Envision Eugene – The Bicycle Masterplan


EUGENE– Eugene is 1 of only 10 cities in America that has achieved gold-level status as a Bicycle Friendly Community by the League of American Bicyclists and over 10% of us regularly ride our bicycles to work. So what does that have to do with Urban Growth Boundaries? Well since the 1970s Oregon has been one of the only states in the nation (in fact one of the few places in the world) to require its cities to have Urban Growth Boundaries. It was Governor Tom McCall who famously told Californians, “Come visit us again and again… But for heaven’s sake, don’t come here to live,” and convinced the Oregon legislature to adopt strict UGBs that have kept our state from turning into one long strip mall along I-5.

Well urban sprawl has seeped into our periphery… and attempts to stem the tide are ramping up with leftover stimulus money. Part of the state’s UGB law requires each city to have a 20-year plan for managing the land within their boundary in regards to housing, industrial, businesses, etc. Thus the City Council has implemented its latest project Envision Eugene. EE is our city’s plan for how to deal with the projected 15% increase in population (nearly 50,000 more citizens) over the next two decades, pursuant to Oregon law. The plan is an interactive project that includes town hall meetings, online feedback, and online transparency in the process.

One of the goals of the project is to double the amount of bicycle and pedestrian traffic in the city in the next five years– mainly by making significant improvements and additions to existing multi-use paths and bike lanes. Basically- with the price of gas skyrocketing again, Eugene wants to make sure we have the infrastructure for a transition toward a more bicycle-based community. The city, in turn, has created the Eugene Transportation System Plan (TSP) as an extension of the Envision Eugene project that deals specifically with transportation.

“Promote Compact Urban Development and Efficient Transportation Options.” Legalese for giving up the gas. Whether or not we like it, the price of gasoline is sky-rocketing, and it’s not even April… I have nightmares where I’m forced to pay over $5 a gallon this summer… So, thanks to some loving family, I’ve secured myself about the best loaner-bike you can get- and can’t wait to blaze new bike paths out here in my neck of the woods. One of the plans includes continuing the path along the Willamette, past Beltline, around the golf course, and up the MacKenzie River to Armitage Park. How cool is that? We’ll be able to ride from Valley River, all the way out to Springfield past Autzen, over the bridge, then back down river all the way around the horn and up to Armitage, then straight down Coburg to home!

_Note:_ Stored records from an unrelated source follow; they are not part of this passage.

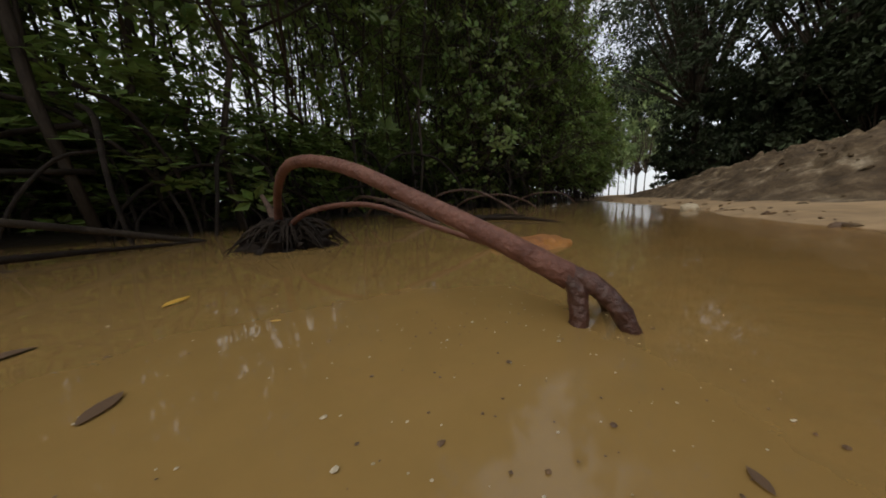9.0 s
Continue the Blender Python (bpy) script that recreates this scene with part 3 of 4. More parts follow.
def lump(name, size, seed, mat, rough=0.28, freq=1.6, sub=3, flat=0.0, cuts=0):
    """A rough stone or clod: a ball broken along flat faces and roughened by noise, its underside flattened."""
    rr = random.Random(seed)
    planes = [(Vector((rr.gauss(0, 1), rr.gauss(0, 1), rr.gauss(0, 0.8))).normalized(), rr.uniform(0.42, 0.72)) for _ in range(cuts + 3 if cuts else 0)]
    bm = bmesh.new()
    bmesh.ops.create_icosphere(bm, subdivisions=sub, radius=1.0)
    off = Vector((seed * 3.7, seed * 1.3, seed * 2.1))
    for v in bm.verts:
        n = v.co.normalized()
        r = 1 + rough * noise.noise(n * freq + off) + rough * 0.55 * noise.noise(n * freq * 2.7 + off) + rough * 0.3 * noise.noise(n * freq * 6.1 + off)
        r = r - 0.22 * max(0.0, noise.noise(n * 1.1 - off))
        co = n * r
        for pn, pd in planes:
            over = co.dot(pn) - pd
            if over > 0:
                co = co - pn * over * 0.88
        if cuts:
            co = co * (1.3 + 0.20 * noise.noise(n * 4.3 + off) + 0.14 * noise.noise(n * 9.0 + off))
        if co.z < -0.35:
            co.z = -0.35 + (co.z + 0.35) * 0.2
        if flat and co.z > flat:
            co.z = flat + (co.z - flat) * 0.35
        v.co = Vector((co.x * size[0], co.y * size[1], co.z * size[2]))
    me = bpy.data.meshes.new(name)
    bm.to_mesh(me)
    bm.free()
    me.materials.append(mat)
    me.polygons.foreach_set("use_smooth", [cuts == 0] * len(me.polygons))
    return me


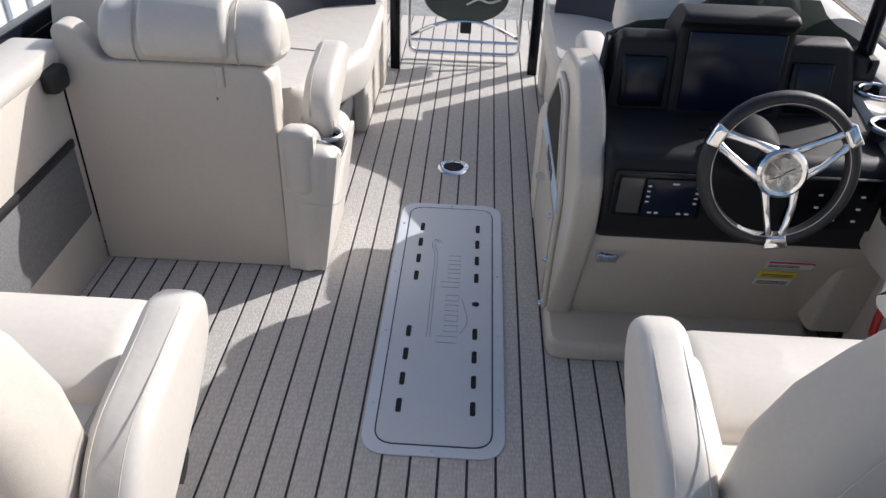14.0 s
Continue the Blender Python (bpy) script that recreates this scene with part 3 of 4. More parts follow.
# ---- captain chairs ----
def captain_chair(s):
    c = 0.72 if s > 0 else 0.80
    parts = []
    rows = []
    wide = 1.0 if s > 0 else 1.12
    for z, hw, yf, yb in ((0.17, 0.21, -0.60, -0.735), (0.20, 0.245, -0.60, -0.785), (0.30, 0.262, -0.62, -0.815), (0.42, 0.270, -0.66, -0.84), (0.52, 0.275, -0.68, -0.855), (0.62, 0.275, -0.70, -0.868), (0.74, 0.268, -0.71, -0.878), (0.84, 0.240, -0.725, -0.885),
                          (0.92, 0.205, -0.745, -0.892), (0.99, 0.165, -0.765, -0.892), (1.05, 0.135, -0.79, -0.885), (1.10, 0.12, -0.80, -0.87), (1.13, 0.10, -0.81, -0.85)):
        hw *= wide
        ol_ = rounded([(c - hw, yb), (c + hw, yb), (c + hw, yf), (c - hw, yf)], [hw * 0.5, hw * 0.5, 0.03, 0.03], 7)
        rows.append([(x, y + 0.012, z) for x, y in ol_])
    back = loft("backrest", rows, BACKV, mir=s)
    roll = pillow("head_roll", rounded([(-0.893, 0.985), (-0.918, 1.07), (-0.875, 1.160), (-0.775, 1.145), (-0.725, 1.04), (-0.745, 0.98)], [0.04, 0.07, 0.07, 0.07, 0.05, 0.04], 7), c - 0.205, c + 0.205, CREAM, 0.05, axis="x", seg=7, mir=s)
    rollseam = [tube("seam", [(c + d * 0.182, y, z) for y, z in spline([(-0.890, 0.99), (-0.909, 1.05), (-0.898, 1.115), (-0.860, 1.150), (-0.815, 1.152)], 5)], 0.0013, SEAMM, 5, mir=s) for d in (-1, 1)]
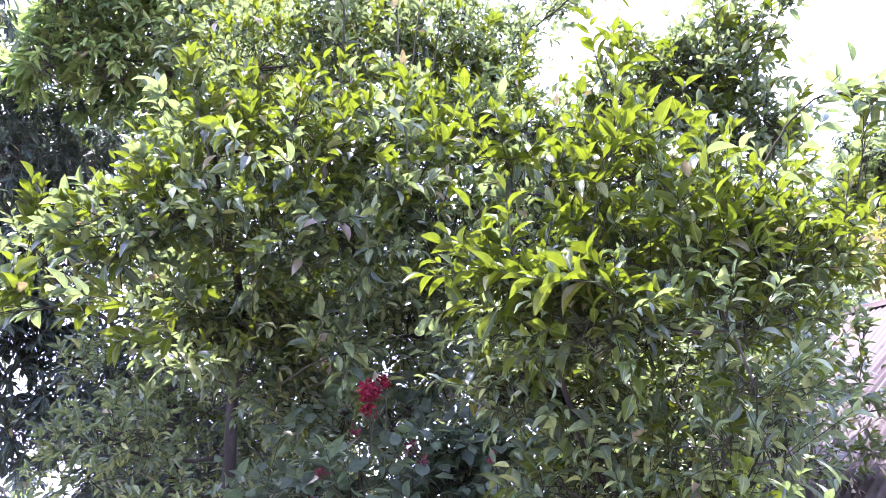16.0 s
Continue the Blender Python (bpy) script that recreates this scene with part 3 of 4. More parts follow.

The North River extension is only part of the 116 miles of extra multi-use path the city is proposing to lay over the next few years. Altogether the draft calls for many new neighborhood bike-friendly connections (such as 18th & Willamette), new pedestrian, and bike bridges. The Eugene Pedestrian and Bicycle Master Plan was borne out of need for a better infrastructure to build our transportation options for the immediate future. With the push toward reducing carbon emissions and cutting our reliance on fossil fuels, our city is making it easy for us to hang up the keys more and more.

When I escaped from Salem in 1998, I had already been riding a bike as long as I could remember. For a year or two before I moved I tried living as simply as possible, including riding a bicycle for my day-to-day transportation in town. Let me tell you, growing up riding those streets and sidewalks, Eugene is Mecca for anybody who prefers 2 wheels to 4. Salem has almost no commitment to providing alternative transportation systems other than their buses, which are barely better than LTD. In my first few years of Eugene I was a walker. I lived on campus for a year, then downtown for another, so it was easy to catch a bus and/or walk around town (even though I had to lug a huge “CD player” around).

Public hearings have been very successful in coordinating efforts to help Envision Eugene’s proposals get pushed through. An open house March 3rd provided officials with public feedback, and final draft conclusions for the entire project were presented at the City Club of Eugene last Friday. More public hearings are set to happen April 4th at the Downtown Library from 3-6 pm; and April 25th in City Council Chambers (777 Pearl) at 7:30 pm… the first meeting being a question and answer period, while the second being a hearing on the draft proposal.